The first play I ever recall doing (as an amateur, a lover, of the theatre) was when was seven and it was called Fat King Melon. No doubt kids up and down the country are still doing it. I hope so. I played the king who, having fallen in love with what would now be considered as an anorexic princess, diets to fulfil (his mistaken belief about) her dream of the ideal man. Meanwhile, of course, she is fattening herself up to be attractive to him. Such is life. I was padded up with a pillow, but 1 couldn't get the gradual stages of dieting to work satisfactorily until I discovered that if I ripped the pillow (leaving a trail of feathers behind me) it worked. I remember being told even then that it made no sense, having the king waddle around like a balding chicken, that it was in some sense, not 'real'. But it worked. And years later. I began to see why. Because it dealt in a desire of the character that made possible a visual trans-formation, and it acknowledged the theatre language itself as it did so. I didn't have Brecht to quote from at the time, but they let me get away with it anyway, and I've been trying to get away with it ever since.

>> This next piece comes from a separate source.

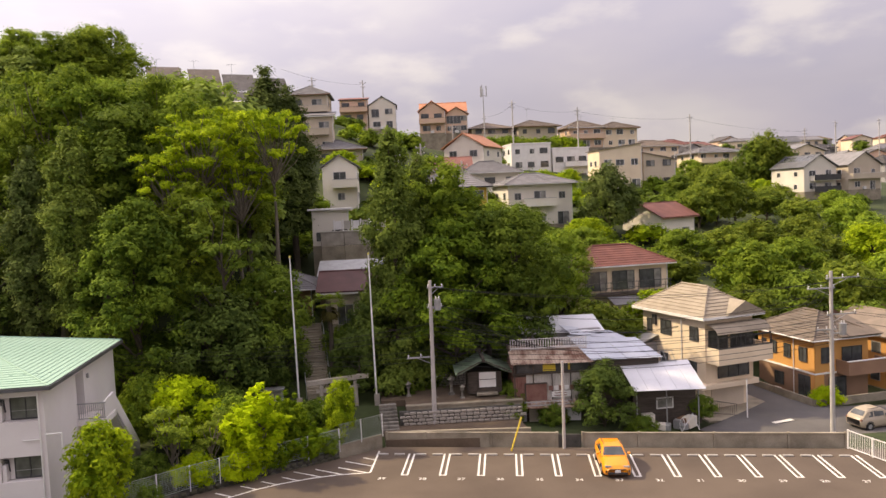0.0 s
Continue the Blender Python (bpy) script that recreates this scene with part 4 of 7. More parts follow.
def text_mesh(name, body, size, material):
    cu = bpy.data.curves.new(name, "FONT")
    cu.body, cu.size, cu.extrude, cu.align_x = body, size, 0.004, "CENTER"
    tmp = bpy.data.objects.new(name, cu)
    scene.collection.objects.link(tmp)
    dg = bpy.context.evaluated_depsgraph_get()
    me = bpy.data.meshes.new_from_object(tmp.evaluated_get(dg))
    me.materials.clear()
    me.materials.append(material)
    bpy.data.objects.remove(tmp)
    return me


for i in range(13):
    u = 0.15 + i * PITCH
    g = G()
    for s in (-0.24, 0.12):
        g.box(u + s, -4.1, 0.004, u + s + 0.13, 0.05, 0.012)
    g.box(u - 0.11, -4.1, 0.0045, u + 0.12, -3.97, 0.0125)
    part("bay_line", on_lot(g), LINE, lot_root, "white double bay line")
    if i < 12:
        part("bay_number", text_mesh("bay_number", str(38 - i), 0.52, LINE), None, lot_root, "painted white bay number", m=LOT_M @ pose(u + PITCH / 2, -4.85, 0.006))
        for s in (0.3, 1.45):
            block = on_lot(G().box(u + s, -0.28, 0.0, u + s + 0.72, -0.12, 0.11, 0.025))
            solo("wheel_stop", block, CONCRETE_PALE, "pale concrete wheel stop on the asphalt", "wheel stop", "wheel stops")
part("bay_number", text_mesh("bay_number", "39", 0.52, LINE), None, lot_root, "painted white bay number", m=LOT_M @ pose(-PITCH / 2, -4.85, 0.006))
for s in (-2.2, -1.05):
    solo("wheel_stop", on_lot(G().box(s, -0.28, 0.0, s + 0.72, -0.12, 0.11, 0.025)), CONCRETE_PALE, "pale concrete wheel stop on the asphalt", "wheel stop", "wheel stops")

# hatched corner beside the first bay


def lot_line(points, w=0.13, lift=0.006):
    g = G()
    for (x0, y0), (x1, y1) in zip(points, points[1:]):
        d = Vector((x1 - x0, y1 - y0, 0)).normalized()
        n = Vector((-d.y, d.x, 0)) * w / 2
        pts = []
        for p in (Vector((x0, y0, 0)) - n, Vector((x1, y1, 0)) - n, Vector((x1, y1, 0)) + n, Vector((x0, y0, 0)) + n):
            q = LOT_M.inverted() @ p
            pts.append(lot(q.x, q.y, lift))
        g.add(pts, [(0, 1, 2, 3)])
    return g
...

Re-reading these plays again, I'm struck by how far M. Jourdain and his epiphanies, and King Melon and his transformation have influenced them. They have involved me in a theatre of embarrassment, of self-awareness, of people struggling to change, to break out, with people trying to connect. And I've been struck by how, like Fat King Melon, they seem preoccupied with the problems of love, in one form or another. Whether that will match your perceptions of the plays I can't tell. I don't recall that being consciously in my mind at the starting point, but then again one often forgets the point of embarcation and are left in memory with only snapshots of the beaches to restimulate our feelings. I hope my plays are more than that, that these `personal islands' will come alive for you and connect with your personal landscapes, that the creative effort you make to try to visualise beyond the words on the page will be rewarded by something that truly works as moving pictures.